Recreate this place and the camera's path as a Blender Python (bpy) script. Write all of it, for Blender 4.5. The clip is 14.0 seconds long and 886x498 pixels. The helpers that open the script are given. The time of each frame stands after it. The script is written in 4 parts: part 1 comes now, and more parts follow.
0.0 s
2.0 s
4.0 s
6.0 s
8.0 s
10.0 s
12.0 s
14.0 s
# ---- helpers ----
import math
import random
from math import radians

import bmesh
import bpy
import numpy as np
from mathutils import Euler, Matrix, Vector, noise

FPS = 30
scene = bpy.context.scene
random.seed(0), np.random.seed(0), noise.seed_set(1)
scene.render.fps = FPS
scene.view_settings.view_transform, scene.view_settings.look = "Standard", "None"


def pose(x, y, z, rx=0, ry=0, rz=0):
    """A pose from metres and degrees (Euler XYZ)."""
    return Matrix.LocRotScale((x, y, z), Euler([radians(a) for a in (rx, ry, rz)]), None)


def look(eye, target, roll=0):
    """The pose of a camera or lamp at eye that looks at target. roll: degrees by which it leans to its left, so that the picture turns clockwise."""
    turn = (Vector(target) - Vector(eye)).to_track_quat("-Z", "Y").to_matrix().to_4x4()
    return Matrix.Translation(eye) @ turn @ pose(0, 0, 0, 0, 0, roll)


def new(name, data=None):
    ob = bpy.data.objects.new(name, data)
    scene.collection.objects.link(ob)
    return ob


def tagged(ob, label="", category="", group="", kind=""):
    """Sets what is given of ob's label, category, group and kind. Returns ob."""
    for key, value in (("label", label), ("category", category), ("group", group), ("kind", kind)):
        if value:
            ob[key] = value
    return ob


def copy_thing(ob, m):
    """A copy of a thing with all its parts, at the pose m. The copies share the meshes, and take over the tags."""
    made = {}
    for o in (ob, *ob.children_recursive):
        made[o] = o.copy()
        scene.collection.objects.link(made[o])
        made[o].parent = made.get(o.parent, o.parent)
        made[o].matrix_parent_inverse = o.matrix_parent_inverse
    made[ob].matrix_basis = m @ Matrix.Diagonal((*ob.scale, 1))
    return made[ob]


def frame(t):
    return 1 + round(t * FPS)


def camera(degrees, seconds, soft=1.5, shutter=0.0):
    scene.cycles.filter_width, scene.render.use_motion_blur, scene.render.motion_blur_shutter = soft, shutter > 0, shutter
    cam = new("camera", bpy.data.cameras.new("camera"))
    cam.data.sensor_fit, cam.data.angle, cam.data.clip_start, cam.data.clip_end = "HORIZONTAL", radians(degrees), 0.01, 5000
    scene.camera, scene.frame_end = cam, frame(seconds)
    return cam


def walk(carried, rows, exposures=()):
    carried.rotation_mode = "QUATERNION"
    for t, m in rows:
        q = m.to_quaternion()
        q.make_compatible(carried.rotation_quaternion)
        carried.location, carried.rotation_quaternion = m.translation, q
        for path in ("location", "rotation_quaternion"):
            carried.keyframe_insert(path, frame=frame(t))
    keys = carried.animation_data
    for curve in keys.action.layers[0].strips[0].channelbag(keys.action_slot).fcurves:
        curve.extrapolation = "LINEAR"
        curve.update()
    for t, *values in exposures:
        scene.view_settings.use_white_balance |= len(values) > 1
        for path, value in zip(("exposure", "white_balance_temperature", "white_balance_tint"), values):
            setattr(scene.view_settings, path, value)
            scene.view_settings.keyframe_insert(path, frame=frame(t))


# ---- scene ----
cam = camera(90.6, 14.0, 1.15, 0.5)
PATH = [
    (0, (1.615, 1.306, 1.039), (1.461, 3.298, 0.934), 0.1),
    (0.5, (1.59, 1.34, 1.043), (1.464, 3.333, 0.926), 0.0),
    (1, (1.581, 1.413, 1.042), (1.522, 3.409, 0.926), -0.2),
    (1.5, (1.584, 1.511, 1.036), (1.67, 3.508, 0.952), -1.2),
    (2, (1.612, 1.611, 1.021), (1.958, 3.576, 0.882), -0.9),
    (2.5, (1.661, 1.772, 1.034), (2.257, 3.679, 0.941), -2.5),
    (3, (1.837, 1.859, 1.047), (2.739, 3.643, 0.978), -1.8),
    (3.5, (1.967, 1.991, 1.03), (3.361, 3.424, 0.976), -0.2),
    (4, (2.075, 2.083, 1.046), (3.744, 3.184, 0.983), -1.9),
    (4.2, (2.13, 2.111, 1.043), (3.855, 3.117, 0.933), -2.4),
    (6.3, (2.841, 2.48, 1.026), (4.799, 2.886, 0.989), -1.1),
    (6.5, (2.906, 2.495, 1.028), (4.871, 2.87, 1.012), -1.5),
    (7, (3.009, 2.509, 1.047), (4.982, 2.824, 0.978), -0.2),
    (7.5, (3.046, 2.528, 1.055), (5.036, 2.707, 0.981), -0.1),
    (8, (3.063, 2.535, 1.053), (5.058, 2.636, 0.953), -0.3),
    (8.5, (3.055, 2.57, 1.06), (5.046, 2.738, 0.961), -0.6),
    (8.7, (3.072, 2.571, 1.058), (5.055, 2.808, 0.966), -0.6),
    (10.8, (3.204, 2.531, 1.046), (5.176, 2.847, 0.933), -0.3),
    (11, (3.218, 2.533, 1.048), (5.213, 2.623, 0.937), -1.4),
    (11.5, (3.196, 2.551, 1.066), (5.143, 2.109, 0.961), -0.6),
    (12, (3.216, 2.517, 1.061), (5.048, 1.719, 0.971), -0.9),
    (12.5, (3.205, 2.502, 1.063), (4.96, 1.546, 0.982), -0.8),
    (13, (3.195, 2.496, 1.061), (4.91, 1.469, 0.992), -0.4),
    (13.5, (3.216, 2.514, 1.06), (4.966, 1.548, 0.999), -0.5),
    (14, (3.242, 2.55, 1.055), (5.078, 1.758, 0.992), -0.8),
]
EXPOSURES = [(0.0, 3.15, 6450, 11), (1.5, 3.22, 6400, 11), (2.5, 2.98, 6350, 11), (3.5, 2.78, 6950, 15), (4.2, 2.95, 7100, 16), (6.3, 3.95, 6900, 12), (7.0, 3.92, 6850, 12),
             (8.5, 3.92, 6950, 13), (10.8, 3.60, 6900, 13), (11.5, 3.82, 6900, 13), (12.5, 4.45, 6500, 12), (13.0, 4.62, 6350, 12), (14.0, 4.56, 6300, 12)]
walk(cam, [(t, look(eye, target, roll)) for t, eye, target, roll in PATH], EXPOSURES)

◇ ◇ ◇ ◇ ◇

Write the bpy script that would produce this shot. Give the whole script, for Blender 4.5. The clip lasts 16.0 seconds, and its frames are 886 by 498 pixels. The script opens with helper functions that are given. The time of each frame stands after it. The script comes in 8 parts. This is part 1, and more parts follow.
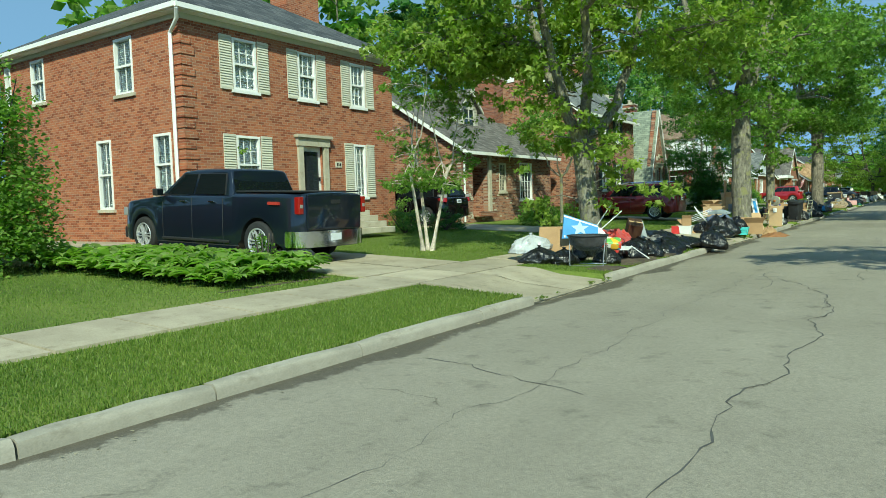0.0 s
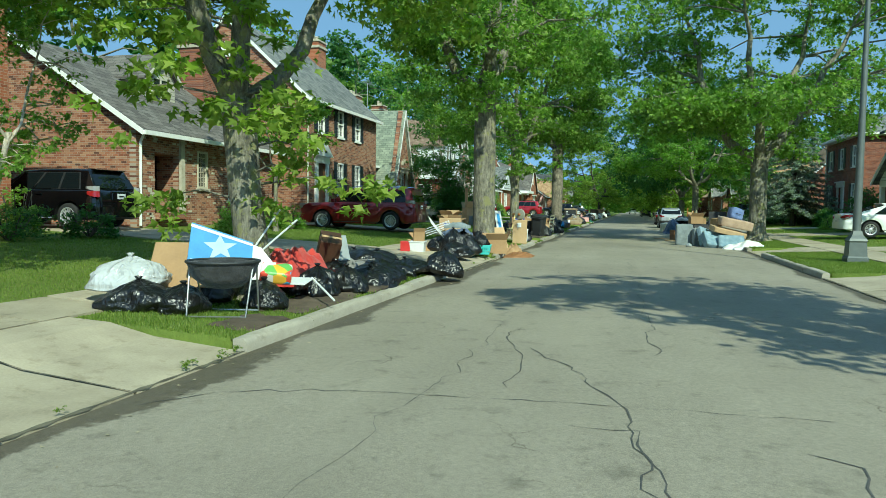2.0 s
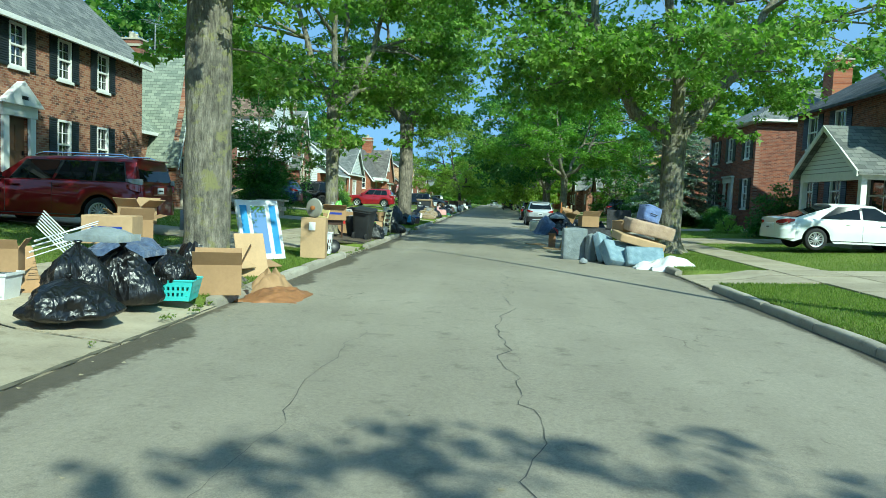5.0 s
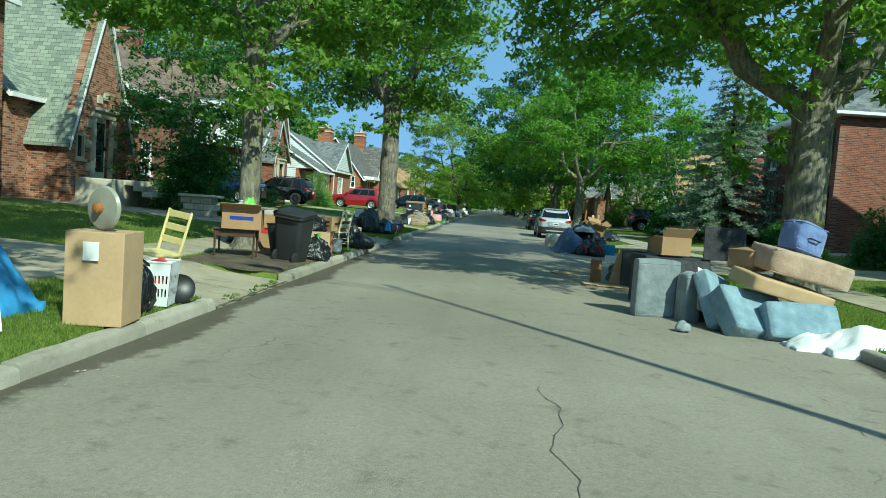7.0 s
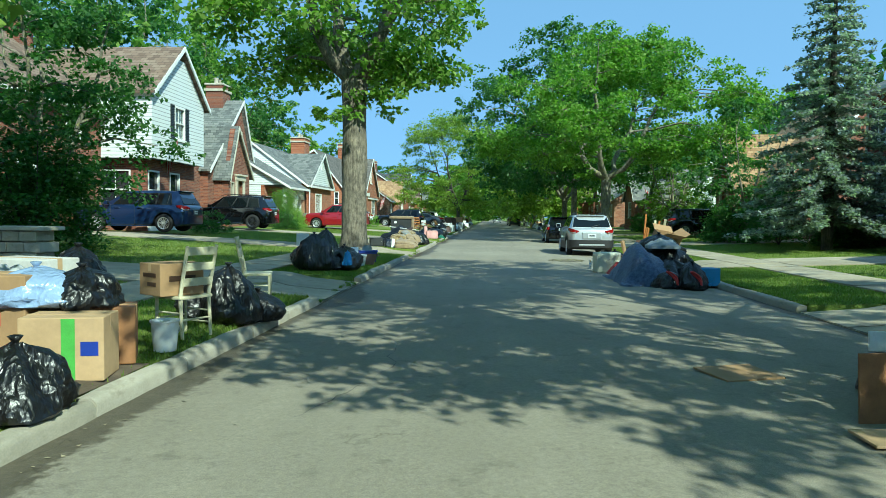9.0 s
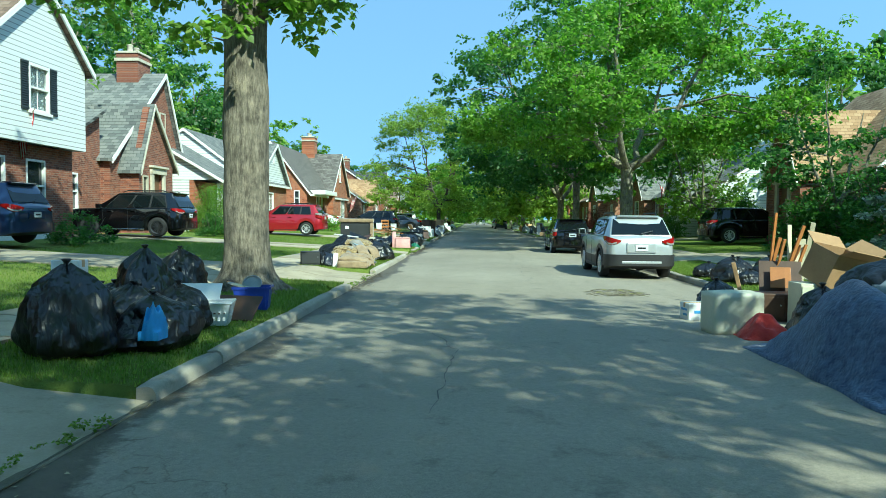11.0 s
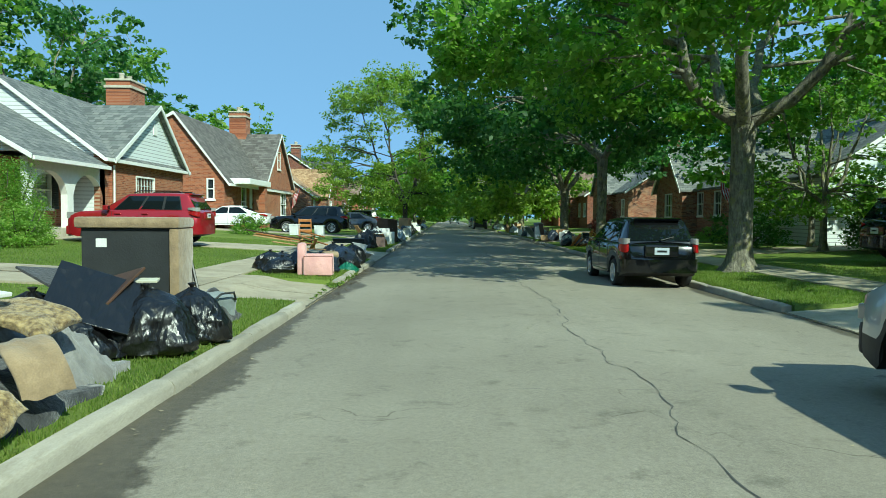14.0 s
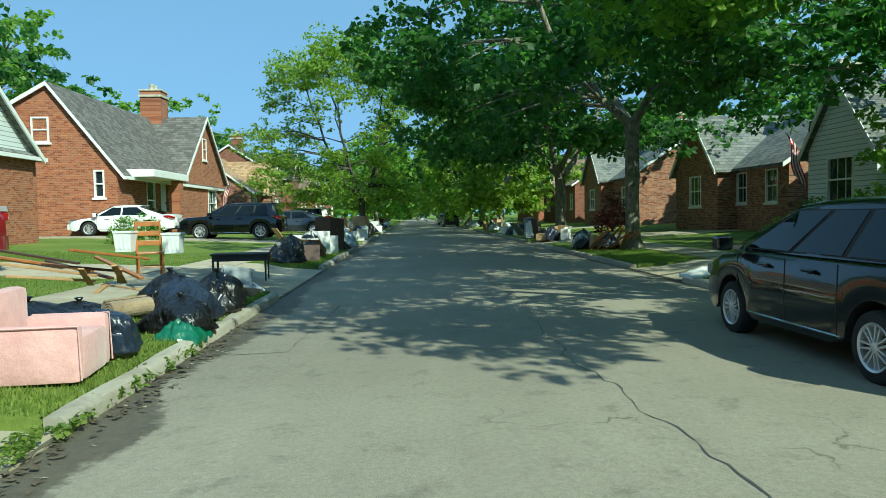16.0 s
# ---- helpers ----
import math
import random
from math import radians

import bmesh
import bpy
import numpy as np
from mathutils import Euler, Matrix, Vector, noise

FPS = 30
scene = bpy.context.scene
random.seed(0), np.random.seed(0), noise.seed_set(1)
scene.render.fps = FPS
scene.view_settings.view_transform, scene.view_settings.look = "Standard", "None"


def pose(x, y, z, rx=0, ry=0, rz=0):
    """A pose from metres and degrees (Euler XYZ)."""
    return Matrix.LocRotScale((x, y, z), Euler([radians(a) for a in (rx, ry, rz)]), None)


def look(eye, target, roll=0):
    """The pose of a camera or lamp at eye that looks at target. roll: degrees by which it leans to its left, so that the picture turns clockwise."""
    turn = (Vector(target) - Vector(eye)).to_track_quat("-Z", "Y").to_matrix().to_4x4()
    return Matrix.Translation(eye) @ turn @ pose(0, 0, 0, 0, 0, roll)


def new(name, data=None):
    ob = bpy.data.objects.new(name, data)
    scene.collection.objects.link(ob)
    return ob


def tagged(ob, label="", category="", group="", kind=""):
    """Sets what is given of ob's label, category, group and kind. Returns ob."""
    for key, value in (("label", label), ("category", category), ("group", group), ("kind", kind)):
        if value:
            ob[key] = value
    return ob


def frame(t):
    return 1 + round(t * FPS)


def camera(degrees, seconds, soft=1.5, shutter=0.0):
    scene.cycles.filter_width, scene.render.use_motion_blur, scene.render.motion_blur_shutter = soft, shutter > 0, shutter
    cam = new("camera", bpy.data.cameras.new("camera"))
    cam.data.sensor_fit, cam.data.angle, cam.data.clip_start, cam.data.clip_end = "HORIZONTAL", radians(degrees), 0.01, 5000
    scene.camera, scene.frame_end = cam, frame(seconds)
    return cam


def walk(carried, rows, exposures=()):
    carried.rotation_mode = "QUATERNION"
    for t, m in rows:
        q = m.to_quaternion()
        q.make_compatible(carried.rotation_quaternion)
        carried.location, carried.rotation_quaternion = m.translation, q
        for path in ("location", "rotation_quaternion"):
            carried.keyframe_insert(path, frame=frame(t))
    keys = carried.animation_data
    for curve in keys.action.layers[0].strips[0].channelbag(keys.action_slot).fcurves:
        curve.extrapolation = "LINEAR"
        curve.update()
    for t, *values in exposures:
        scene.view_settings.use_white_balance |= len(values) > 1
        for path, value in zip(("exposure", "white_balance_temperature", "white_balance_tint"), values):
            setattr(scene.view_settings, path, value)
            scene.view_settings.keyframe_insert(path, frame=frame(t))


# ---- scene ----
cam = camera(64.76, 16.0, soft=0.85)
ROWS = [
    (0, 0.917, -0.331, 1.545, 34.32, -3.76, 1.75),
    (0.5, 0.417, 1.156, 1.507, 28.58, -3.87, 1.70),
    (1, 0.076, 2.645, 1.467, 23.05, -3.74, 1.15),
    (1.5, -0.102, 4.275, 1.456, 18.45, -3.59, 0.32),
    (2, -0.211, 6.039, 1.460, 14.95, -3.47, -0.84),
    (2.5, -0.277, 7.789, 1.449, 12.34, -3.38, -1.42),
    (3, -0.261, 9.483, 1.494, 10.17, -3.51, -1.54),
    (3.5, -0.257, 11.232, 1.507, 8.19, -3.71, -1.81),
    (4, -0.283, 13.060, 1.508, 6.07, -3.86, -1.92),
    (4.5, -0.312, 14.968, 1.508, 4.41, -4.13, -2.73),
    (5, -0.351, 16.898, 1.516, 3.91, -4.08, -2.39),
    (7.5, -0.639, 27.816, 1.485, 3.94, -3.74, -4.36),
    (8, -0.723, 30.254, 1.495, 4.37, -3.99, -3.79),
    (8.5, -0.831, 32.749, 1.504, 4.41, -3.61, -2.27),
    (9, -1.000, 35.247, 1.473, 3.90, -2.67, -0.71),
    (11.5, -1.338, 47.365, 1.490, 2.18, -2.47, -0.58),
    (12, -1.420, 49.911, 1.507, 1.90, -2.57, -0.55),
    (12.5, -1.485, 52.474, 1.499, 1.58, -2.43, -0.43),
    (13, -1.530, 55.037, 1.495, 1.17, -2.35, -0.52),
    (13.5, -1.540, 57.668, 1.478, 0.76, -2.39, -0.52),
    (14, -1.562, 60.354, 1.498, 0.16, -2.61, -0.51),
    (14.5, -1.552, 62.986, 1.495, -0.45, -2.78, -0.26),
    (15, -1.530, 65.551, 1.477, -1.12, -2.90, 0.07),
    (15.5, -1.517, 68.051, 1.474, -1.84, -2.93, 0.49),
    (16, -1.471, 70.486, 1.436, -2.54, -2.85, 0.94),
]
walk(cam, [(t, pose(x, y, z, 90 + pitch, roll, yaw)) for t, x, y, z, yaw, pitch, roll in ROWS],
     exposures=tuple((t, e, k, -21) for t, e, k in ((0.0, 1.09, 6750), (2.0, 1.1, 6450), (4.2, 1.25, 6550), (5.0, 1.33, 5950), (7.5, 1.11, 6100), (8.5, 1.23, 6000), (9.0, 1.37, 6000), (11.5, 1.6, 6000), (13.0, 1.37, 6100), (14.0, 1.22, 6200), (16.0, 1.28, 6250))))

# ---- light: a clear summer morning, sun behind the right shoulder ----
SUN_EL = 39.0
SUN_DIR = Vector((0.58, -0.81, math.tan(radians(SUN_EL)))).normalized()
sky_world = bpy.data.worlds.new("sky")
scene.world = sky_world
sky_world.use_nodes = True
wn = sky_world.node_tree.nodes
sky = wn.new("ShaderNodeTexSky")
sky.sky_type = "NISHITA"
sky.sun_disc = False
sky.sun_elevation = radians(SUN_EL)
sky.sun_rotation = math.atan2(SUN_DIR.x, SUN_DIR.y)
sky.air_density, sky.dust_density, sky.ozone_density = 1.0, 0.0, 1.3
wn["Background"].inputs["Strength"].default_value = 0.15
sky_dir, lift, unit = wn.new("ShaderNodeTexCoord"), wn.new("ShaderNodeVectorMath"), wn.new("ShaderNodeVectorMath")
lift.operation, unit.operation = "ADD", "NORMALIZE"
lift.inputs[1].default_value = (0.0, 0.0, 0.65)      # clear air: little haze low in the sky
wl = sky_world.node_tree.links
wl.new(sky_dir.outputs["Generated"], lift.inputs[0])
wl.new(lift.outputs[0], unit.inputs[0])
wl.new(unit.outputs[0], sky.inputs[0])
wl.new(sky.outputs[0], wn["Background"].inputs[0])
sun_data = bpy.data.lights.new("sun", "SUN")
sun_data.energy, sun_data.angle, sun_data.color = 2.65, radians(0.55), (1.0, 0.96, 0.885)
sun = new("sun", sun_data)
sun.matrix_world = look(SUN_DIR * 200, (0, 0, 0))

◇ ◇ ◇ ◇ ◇

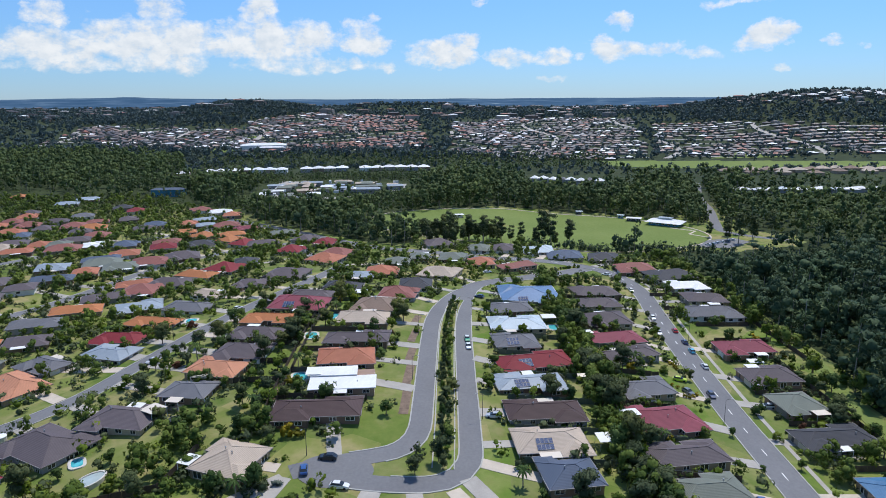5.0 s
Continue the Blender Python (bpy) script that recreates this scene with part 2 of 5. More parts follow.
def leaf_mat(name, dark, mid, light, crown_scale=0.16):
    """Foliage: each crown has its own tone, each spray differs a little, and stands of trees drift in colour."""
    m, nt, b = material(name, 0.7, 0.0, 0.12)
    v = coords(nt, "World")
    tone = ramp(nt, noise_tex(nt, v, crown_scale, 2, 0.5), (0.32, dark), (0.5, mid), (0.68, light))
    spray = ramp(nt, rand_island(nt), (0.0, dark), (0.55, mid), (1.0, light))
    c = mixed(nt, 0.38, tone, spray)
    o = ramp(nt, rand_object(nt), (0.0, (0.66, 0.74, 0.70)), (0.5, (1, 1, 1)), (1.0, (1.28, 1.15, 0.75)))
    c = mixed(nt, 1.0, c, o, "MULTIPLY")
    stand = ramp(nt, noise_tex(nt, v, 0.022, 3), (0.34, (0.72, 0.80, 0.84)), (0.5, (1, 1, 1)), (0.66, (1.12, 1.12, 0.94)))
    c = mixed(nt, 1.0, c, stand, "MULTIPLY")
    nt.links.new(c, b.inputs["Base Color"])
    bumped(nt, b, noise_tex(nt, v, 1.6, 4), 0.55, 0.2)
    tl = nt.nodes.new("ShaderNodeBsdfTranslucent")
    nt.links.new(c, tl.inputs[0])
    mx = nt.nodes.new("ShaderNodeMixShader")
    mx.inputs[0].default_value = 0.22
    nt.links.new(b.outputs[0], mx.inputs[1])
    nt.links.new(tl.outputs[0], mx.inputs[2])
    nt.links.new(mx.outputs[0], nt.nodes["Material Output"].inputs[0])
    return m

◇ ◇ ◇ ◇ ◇

SHORT PROBLEM: Which lines include the word "each"? List them all.

ANSWER TO THE PROBLEM:
Recreate this place and the camera's path as a Blender Python (bpy) script. Write all of it, for Blender 4.5. The clip is 14.0 seconds long and 886x498 pixels. The helpers that open the script are given. The time of each frame stands after it. The script is written in 4 parts: part 1 comes now, and more parts follow.
Write the bpy script that would produce this shot. Give the whole script, for Blender 4.5. The clip lasts 16.0 seconds, and its frames are 886 by 498 pixels. The script opens with helper functions that are given. The time of each frame stands after it. The script comes in 8 parts. This is part 1, and more parts follow.
    """Foliage: each crown has its own tone, each spray differs a little, and stands of trees drift in colour."""